**Animation scripts:**
* START *
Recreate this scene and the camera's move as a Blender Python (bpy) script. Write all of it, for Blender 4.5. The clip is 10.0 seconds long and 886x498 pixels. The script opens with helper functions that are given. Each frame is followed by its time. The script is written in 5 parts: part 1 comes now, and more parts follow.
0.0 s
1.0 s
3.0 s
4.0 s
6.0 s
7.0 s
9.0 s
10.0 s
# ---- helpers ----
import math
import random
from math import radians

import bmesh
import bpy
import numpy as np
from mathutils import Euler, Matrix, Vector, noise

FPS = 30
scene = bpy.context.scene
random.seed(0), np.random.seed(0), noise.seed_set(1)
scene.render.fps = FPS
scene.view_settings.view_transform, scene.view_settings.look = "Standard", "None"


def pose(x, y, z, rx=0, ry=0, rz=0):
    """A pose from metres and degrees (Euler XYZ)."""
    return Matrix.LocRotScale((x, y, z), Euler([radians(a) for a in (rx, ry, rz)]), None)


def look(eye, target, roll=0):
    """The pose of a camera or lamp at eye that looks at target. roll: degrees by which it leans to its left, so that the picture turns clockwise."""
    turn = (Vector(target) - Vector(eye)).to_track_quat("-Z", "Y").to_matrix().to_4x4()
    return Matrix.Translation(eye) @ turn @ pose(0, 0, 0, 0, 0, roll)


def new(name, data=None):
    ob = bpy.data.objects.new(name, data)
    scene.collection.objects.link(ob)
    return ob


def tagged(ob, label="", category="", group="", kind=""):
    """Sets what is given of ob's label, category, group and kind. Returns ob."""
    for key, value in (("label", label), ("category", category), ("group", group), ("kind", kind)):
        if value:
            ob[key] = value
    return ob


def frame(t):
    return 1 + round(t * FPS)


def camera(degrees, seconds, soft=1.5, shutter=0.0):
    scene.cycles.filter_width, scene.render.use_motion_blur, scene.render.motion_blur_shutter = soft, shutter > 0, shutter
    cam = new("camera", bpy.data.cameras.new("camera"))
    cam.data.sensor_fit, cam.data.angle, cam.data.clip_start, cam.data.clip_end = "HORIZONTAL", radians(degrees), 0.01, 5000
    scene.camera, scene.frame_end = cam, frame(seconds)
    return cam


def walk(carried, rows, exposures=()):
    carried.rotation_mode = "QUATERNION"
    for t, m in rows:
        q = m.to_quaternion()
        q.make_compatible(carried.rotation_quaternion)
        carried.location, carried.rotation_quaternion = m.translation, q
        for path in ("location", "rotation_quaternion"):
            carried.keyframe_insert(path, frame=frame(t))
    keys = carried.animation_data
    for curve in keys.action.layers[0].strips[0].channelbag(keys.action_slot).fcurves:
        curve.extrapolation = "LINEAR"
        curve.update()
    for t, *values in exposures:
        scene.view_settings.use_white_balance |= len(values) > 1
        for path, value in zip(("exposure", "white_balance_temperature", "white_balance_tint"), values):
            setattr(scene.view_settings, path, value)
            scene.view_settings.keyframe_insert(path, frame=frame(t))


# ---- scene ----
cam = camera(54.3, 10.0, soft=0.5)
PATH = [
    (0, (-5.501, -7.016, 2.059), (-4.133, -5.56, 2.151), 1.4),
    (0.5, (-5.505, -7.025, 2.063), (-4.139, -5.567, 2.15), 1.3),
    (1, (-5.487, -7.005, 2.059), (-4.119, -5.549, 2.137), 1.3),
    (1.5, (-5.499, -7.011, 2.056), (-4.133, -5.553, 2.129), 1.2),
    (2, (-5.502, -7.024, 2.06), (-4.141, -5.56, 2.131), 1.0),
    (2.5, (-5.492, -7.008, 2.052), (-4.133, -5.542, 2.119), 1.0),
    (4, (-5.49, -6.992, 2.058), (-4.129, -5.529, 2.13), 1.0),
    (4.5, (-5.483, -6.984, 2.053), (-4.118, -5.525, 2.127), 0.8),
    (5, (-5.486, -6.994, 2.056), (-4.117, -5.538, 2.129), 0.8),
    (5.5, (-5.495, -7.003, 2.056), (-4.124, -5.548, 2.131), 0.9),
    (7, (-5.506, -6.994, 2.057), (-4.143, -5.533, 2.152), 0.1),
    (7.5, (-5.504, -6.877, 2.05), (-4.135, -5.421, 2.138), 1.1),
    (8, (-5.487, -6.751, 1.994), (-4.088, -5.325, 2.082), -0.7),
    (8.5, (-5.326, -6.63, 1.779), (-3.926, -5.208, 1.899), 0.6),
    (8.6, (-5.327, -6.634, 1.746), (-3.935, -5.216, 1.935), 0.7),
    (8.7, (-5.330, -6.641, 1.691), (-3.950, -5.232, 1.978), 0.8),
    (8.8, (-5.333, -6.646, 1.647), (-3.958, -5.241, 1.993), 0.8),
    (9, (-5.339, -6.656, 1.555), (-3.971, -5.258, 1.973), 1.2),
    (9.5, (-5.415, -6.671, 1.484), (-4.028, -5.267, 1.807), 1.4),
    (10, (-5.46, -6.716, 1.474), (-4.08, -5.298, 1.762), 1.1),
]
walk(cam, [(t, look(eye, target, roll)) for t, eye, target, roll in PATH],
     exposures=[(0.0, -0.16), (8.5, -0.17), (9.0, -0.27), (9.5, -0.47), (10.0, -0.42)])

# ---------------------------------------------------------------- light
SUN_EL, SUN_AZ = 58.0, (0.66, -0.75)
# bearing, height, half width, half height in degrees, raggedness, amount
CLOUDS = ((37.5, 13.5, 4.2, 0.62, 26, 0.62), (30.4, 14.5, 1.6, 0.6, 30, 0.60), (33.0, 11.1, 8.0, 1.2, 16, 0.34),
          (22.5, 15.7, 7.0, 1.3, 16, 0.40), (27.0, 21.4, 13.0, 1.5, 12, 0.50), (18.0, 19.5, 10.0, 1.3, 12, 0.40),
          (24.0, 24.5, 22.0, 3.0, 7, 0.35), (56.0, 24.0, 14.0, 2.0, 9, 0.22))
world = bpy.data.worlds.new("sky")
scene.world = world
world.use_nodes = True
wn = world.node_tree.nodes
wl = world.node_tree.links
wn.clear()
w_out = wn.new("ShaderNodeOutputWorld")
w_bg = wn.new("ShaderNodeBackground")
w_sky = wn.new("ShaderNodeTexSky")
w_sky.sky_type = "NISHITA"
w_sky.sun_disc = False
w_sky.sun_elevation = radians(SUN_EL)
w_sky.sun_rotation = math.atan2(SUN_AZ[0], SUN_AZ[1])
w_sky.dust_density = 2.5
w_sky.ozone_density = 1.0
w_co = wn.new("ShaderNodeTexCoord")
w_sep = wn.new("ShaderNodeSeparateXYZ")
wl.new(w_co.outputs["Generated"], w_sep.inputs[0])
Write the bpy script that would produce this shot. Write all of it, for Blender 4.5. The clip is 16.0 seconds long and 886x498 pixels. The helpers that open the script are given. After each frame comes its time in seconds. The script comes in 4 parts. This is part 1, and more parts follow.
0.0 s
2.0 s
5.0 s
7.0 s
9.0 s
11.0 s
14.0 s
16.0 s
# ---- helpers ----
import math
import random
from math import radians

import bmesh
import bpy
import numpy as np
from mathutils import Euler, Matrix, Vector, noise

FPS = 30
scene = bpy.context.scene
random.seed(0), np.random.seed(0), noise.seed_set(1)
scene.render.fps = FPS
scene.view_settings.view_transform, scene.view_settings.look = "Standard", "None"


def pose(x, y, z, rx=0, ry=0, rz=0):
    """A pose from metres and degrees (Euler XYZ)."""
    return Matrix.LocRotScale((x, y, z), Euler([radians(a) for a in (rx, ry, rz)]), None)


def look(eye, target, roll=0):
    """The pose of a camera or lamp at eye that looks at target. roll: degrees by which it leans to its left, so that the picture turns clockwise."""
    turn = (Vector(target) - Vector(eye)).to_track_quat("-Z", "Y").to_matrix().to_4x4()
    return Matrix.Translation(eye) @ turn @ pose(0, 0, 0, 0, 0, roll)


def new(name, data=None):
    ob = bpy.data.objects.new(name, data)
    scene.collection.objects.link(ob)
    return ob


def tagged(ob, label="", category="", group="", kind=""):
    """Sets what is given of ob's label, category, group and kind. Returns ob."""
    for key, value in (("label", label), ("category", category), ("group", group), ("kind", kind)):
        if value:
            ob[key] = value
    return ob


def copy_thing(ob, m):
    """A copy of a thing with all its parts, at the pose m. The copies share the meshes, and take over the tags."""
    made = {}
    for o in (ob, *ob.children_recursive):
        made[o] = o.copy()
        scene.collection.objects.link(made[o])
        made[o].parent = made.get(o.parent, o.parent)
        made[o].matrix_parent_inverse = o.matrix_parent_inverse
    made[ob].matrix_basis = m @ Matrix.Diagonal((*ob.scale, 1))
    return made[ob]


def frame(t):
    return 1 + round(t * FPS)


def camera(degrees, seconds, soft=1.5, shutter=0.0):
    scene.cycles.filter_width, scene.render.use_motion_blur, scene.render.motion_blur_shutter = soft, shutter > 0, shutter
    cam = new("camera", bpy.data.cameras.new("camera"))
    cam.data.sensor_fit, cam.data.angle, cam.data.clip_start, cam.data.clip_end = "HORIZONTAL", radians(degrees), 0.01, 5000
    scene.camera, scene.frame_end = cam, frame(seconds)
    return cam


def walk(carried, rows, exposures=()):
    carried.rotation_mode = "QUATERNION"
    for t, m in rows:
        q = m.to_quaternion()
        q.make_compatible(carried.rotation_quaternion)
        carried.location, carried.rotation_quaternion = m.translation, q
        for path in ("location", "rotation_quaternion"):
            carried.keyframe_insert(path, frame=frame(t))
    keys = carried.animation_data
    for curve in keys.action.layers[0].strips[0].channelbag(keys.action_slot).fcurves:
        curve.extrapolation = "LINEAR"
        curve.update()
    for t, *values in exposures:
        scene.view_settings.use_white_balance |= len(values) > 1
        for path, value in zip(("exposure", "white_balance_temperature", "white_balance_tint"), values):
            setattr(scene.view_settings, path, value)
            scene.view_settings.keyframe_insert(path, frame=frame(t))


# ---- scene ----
* END *
**To do:** Give back exactly the lines from the one containing "a thing with" to the end of the material, both ends included.

**Worked answer:**
    """A copy of a thing with all its parts, at the pose m. The copies share the meshes, and take over the tags."""
    made = {}
    for o in (ob, *ob.children_recursive):
        made[o] = o.copy()
        scene.collection.objects.link(made[o])
        made[o].parent = made.get(o.parent, o.parent)
        made[o].matrix_parent_inverse = o.matrix_parent_inverse
    made[ob].matrix_basis = m @ Matrix.Diagonal((*ob.scale, 1))
    return made[ob]


def frame(t):
    return 1 + round(t * FPS)


def camera(degrees, seconds, soft=1.5, shutter=0.0):
    scene.cycles.filter_width, scene.render.use_motion_blur, scene.render.motion_blur_shutter = soft, shutter > 0, shutter
    cam = new("camera", bpy.data.cameras.new("camera"))
    cam.data.sensor_fit, cam.data.angle, cam.data.clip_start, cam.data.clip_end = "HORIZONTAL", radians(degrees), 0.01, 5000
    scene.camera, scene.frame_end = cam, frame(seconds)
    return cam


def walk(carried, rows, exposures=()):
    carried.rotation_mode = "QUATERNION"
    for t, m in rows:
        q = m.to_quaternion()
        q.make_compatible(carried.rotation_quaternion)
        carried.location, carried.rotation_quaternion = m.translation, q
        for path in ("location", "rotation_quaternion"):
            carried.keyframe_insert(path, frame=frame(t))
    keys = carried.animation_data
    for curve in keys.action.layers[0].strips[0].channelbag(keys.action_slot).fcurves:
        curve.extrapolation = "LINEAR"
        curve.update()
    for t, *values in exposures:
        scene.view_settings.use_white_balance |= len(values) > 1
        for path, value in zip(("exposure", "white_balance_temperature", "white_balance_tint"), values):
            setattr(scene.view_settings, path, value)
            scene.view_settings.keyframe_insert(path, frame=frame(t))


# ---- scene ----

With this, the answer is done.